Mort Sahl was a defining force in the history of intellectual stand-up comedy.
Sahl was born in 1927 in Montreal and later moved to Los Angeles with his family where, for the most part, he stayed. Those comedians who followed in his footsteps, most notably Woody Allen and Lenny Bruce, were based in New York City but Sahl despised the town, saying (among other things)
"Vernon Duke wrote a song called 'Autumn in New York' but had obviously not spent the preceeding summer there." 1.
It was Sahl's girlfriend's idea that he should try a standup routine, and suggested
The Hungry i
(the "i" stood for "intellectual") in San Francisco. she said "The audiences are all intellects, which means if they understand you, great, and if they don't, they will never admit it..." 2.
Intellects or not, Sahl's audiences initially had problems with his brand of humor - he didn't do one-liners or routines, he was a satirist. He generally went onstage with a newspaper tucked under his arm and "talked intelligently about pseudo-political events." 3.

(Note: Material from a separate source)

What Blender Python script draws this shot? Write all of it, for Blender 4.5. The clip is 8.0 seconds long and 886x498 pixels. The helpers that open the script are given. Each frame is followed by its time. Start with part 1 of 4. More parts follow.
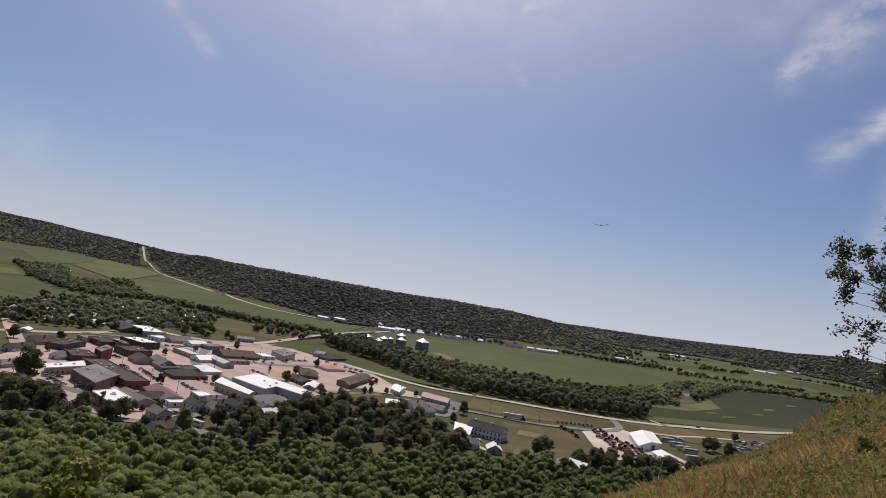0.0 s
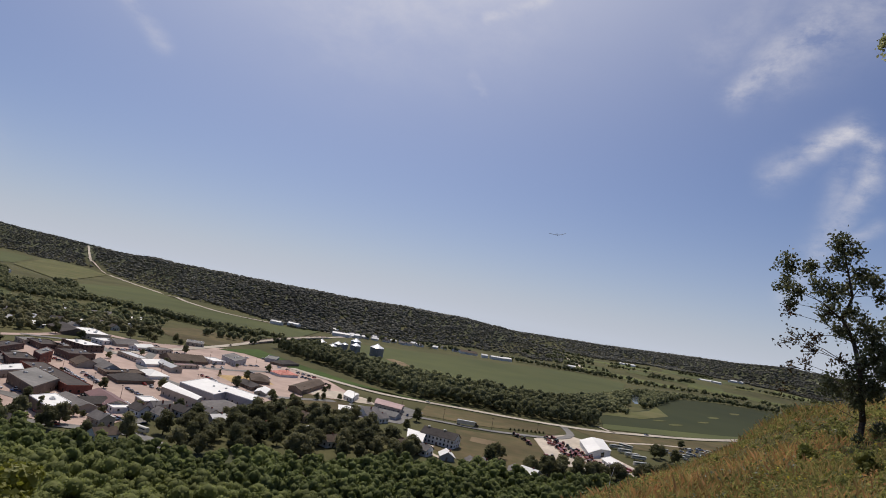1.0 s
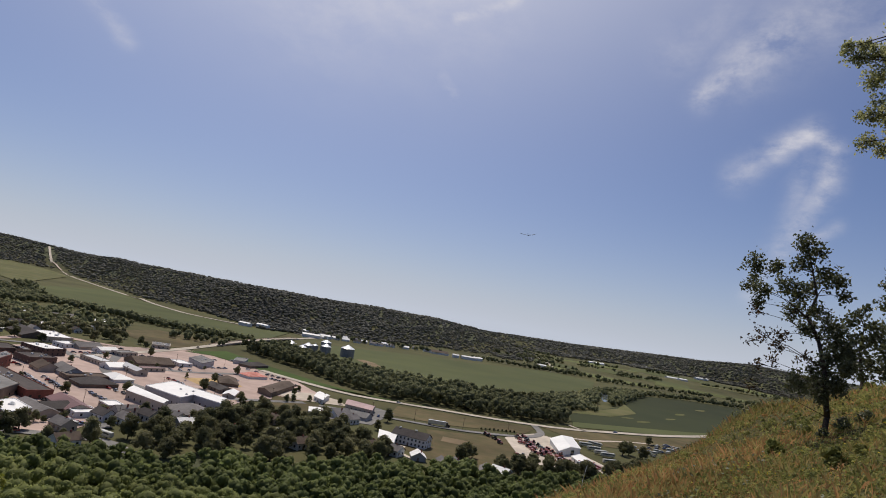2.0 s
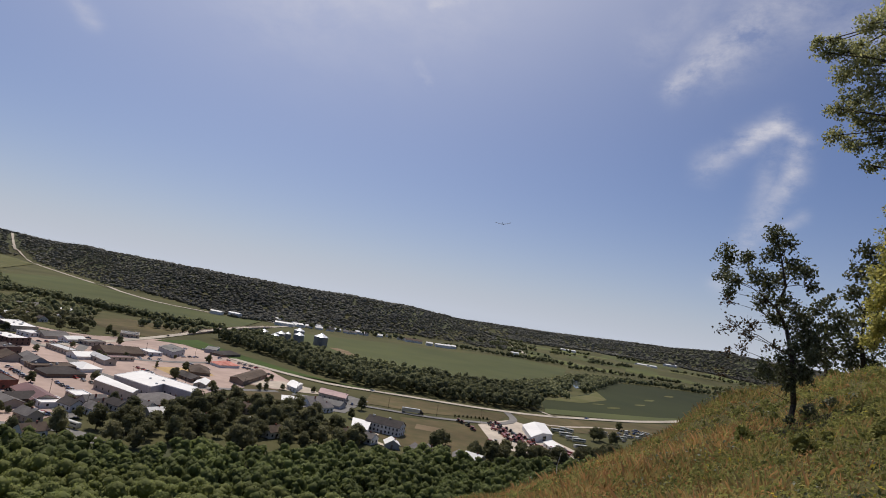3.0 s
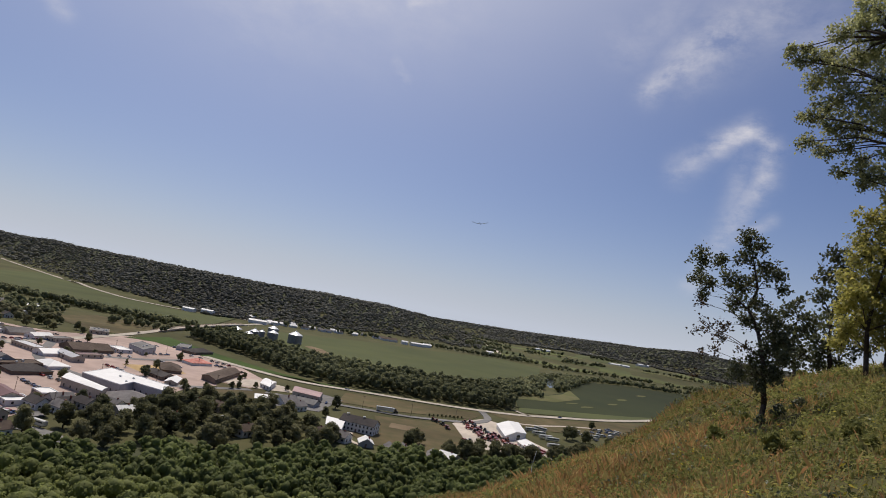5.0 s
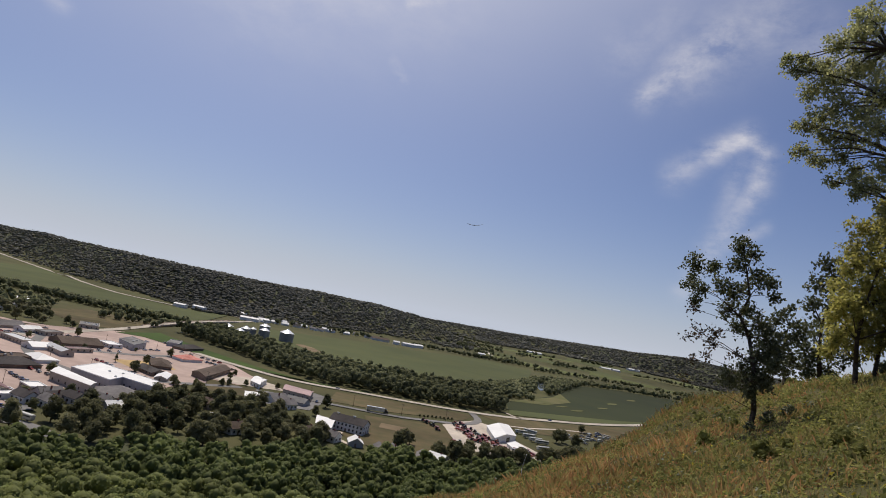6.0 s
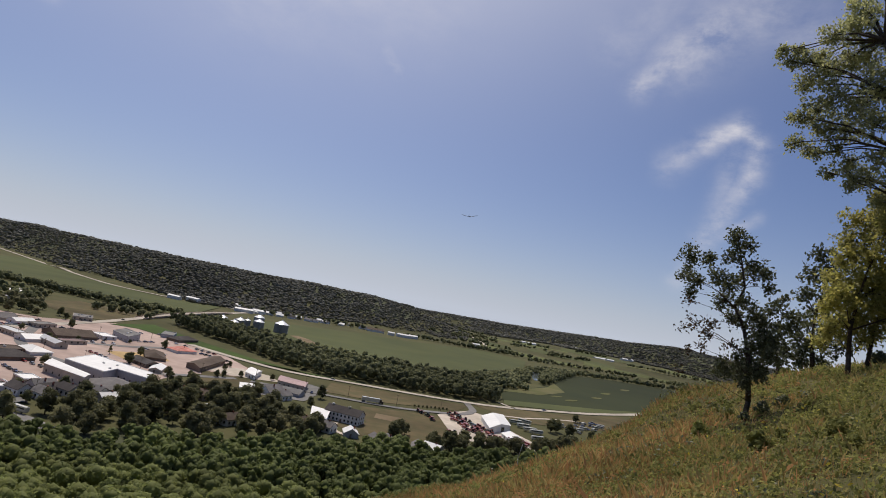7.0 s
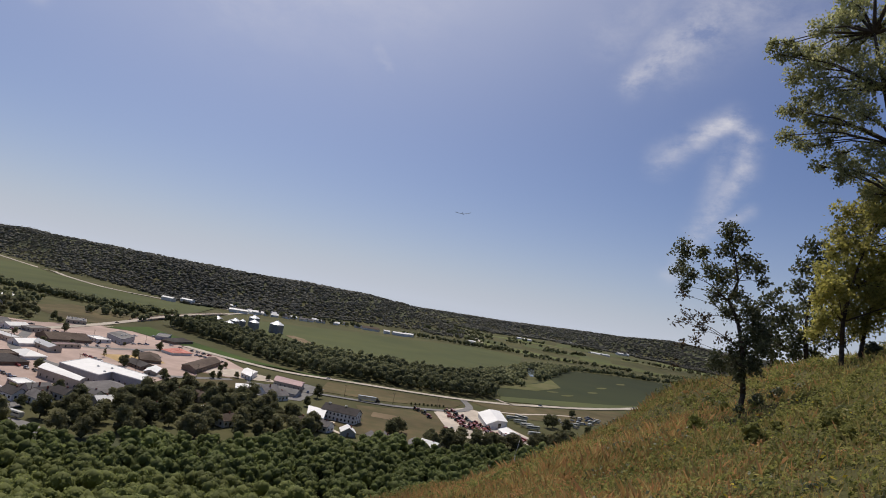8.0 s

He said that during his routines "nobody was laughing - it was a new kind of comedy I'd invented." 3.
He did something amazing - he assumed his audiences were as intelligent as he was and didn't resort to condescension or low humor. Not that there's anything
with that, but it just wasn't his thing.
Sahl didn't really have a script - he had some things he wanted to talk about and his trusty newspaper for reference (and also for hiding gag reminders) but his cadence and inflection were completely off the cuff. He didn't sound like a contemporary comic; he was informal, as if his audience were gathered in his living-room.

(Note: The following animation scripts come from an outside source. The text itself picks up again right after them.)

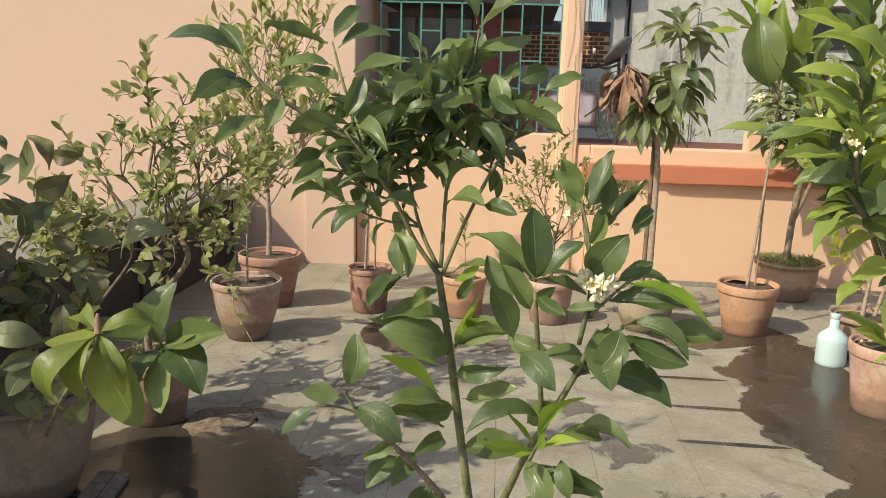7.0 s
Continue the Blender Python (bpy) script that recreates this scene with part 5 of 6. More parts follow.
A.leaf((0.322, 0.900, 0.964), (0.407, 0.870, 0.932), (0.14, -0.51, 0.85), 1.00)
A.leaf((0.333, 0.920, 0.891), (0.395, 0.910, 0.868), (0.33, -0.14, 0.94), 1.00)
A.leaf((0.192, 0.890, 0.922), (0.240, 0.840, 0.891), (-0.32, -0.71, 0.63), 1.04)
A.leaf((0.218, 0.920, 0.910), (0.289, 0.920, 0.887), (0.29, -0.41, 0.86), 1.00)
A.leaf((0.264, 0.930, 0.883), (0.299, 0.930, 0.906), (-0.20, -0.94, 0.29), 1.16)
# the crowded shoots of the crown
NODES = [Vector(p) for line in A.lines[1:9] for p in line[1:]]
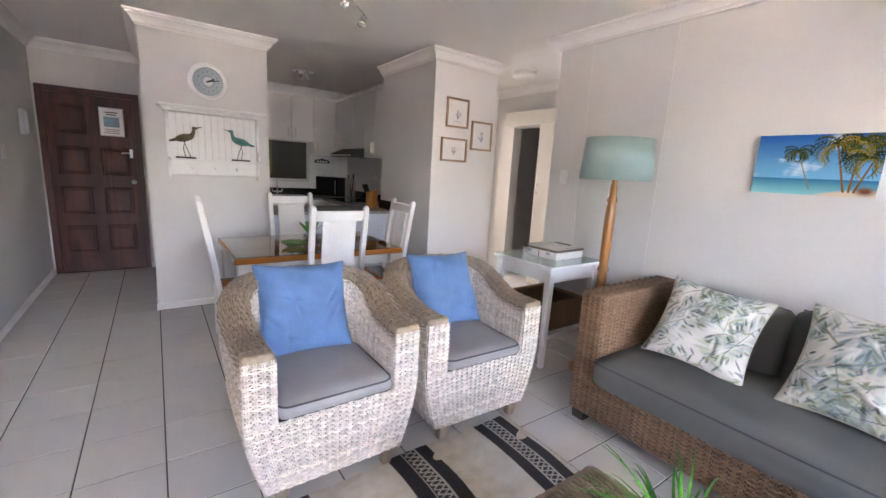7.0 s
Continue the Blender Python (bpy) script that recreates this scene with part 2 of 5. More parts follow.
# ---- builders ----
def obj(name, verts, faces, m, parent=None, smooth=False, label="", loc=None):
    me = bpy.data.meshes.new(name)
    me.from_pydata([tuple(v) for v in verts], [], [tuple(f) for f in faces])
    me.materials.append(m)
    if smooth:
        me.polygons.foreach_set("use_smooth", [True] * len(me.polygons))
    me.update()
    ob = new(name, me)
    if parent:
        ob.parent = parent
    if loc:
        ob.location = loc
    if label:
        ob["label"] = label
    return ob


def part(name, bm, m, parent=None, label="", smooth=False):
    """Links a bmesh, or several, as one mesh object under a thing or a part."""
    if isinstance(bm, (list, tuple)):
        first = bm[0]
        for other in bm[1:]:
            tmp = bpy.data.meshes.new("tmp")
            other.to_mesh(tmp)
            first.from_mesh(tmp)
            bpy.data.meshes.remove(tmp)
            other.free()
        bm = first
    me = bpy.data.meshes.new(name)
    bm.to_mesh(me)
    bm.free()
    me.materials.append(m)
    if smooth:
        me.polygons.foreach_set("use_smooth", [True] * len(me.polygons))
    ob = new(name, me)
    if parent:
        ob.parent = parent
    if label:
        ob["label"] = label
    return ob


def thing(name, m, label, category, group="", kind=""):
    """An Empty at a thing's base."""
    ob = new(name)
    ob.empty_display_size = 0.05
    ob.matrix_world = m
    return tagged(ob, label, category, group, kind)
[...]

One of his most startling aspects was his complete and utter irreverence. He openly attacked political figures (including the president, an action completely unheard of in the 50's and 60's) celebrities and the like. "Sahl was labelled 'Will Rogers with fangs.' Rogers used to say 'I never met a man I didn't like.' Mort challenged, 'Is there any group I haven't offended?'" 2.
John F. Kennedy's assassination in 1963 hit Sahl extremely hard - he was a huge supporter of the late president (despite his attacks on him) and was a vocal proponent of the conspiracy theory. Interest in him declined. His income rapidly dropped to 5% of what it was, from $400,000 a year to $19,000. But things were looking up, for him anyway: The Vietnam War brought his kind of political satire back into fashion.
In the 80's his career slowly shifted to Hollywood - he moonlighted (moonlit?) as a screenwriter, working on such films as the remake of Sabrina, Nobody's Fool, and Regarding Henry, although he never recieved official credit. Sahl opened a successful one-man Broadway show in 1988 as well as the astounding "Mort Sahl's America" in 1997, the second half of which was a conversation with Senator Eugene McCarthy.
As far as I can tell, Sahl still lives in Los Angeles and is working towards offending the entire world.
1. "Mort Sahl at 'The Hungry i'"
3. "Mort Sahl's America"
"If anybody comes up to you and says 'My kid is a conservative -- why is that' you say, 'remember in the 60's when we told you if you kept using drugs your kids would be mutants?'"
"Washington couldn't tell a lie, Nixon couldn't tell the truth, and Reagan couldn't tell the difference."
"Most people past college age are not atheists. It's too hard to be in society, for one thing. Because you don't get any days off. And if you're an agnostic you don't know whether you get them off or not."
"I took a course at Cal once called Statistical Analysis. And there was a guy in the course who used to make up all his computations and he never used Sigma. He used his own initials. 'Cause he was the standard deviation."
"Liberals feel unworthy of their possessions. Conservatives feel they deserve everything they've stolen."
"He was wearing a velvet shirt open to the navel. And he didn't have one. Which is either a show business gimmick, or the ultimate rejection of mother."
On his fans' reaction to his Kennedy Jokes: "We thought (Kennedy's election) was what you wanted." His salty response: "You didn't have to do it for me!"
Information on when Sahl's albums were published is hard to come by and often contradictory. I have omitted albums that he merely appeared on and focused on his own recordings. If anyone has any info on these that I might be wrong on please /msg me. My thanks to Google Answers, www.mortsahl.com and the All Music Guide.
- MORT SAHL AT SUNSET (Fantasy 7005) 1955
- THE FUTURE LIES AHEAD (Verve MGV 150002) 1958
- LOOK FORWARD IN ANGER (Verve MGV 150004) 1960
- A WAY OF LIFE (Verve MGV 150006) 1960
- AT THE HUNGRY I (Verve MGVS 15012) 1960
- THE NEXT PRESIDENT (Verve MGVS 615021) 1961
- THE NEW FRONTIER (Reprise R 5002) 1961
- ON RELATIONSHIPS (Reprise R 5003) 196?
- THE AGE OF ANXIETY (Radiola MR 1151) 197?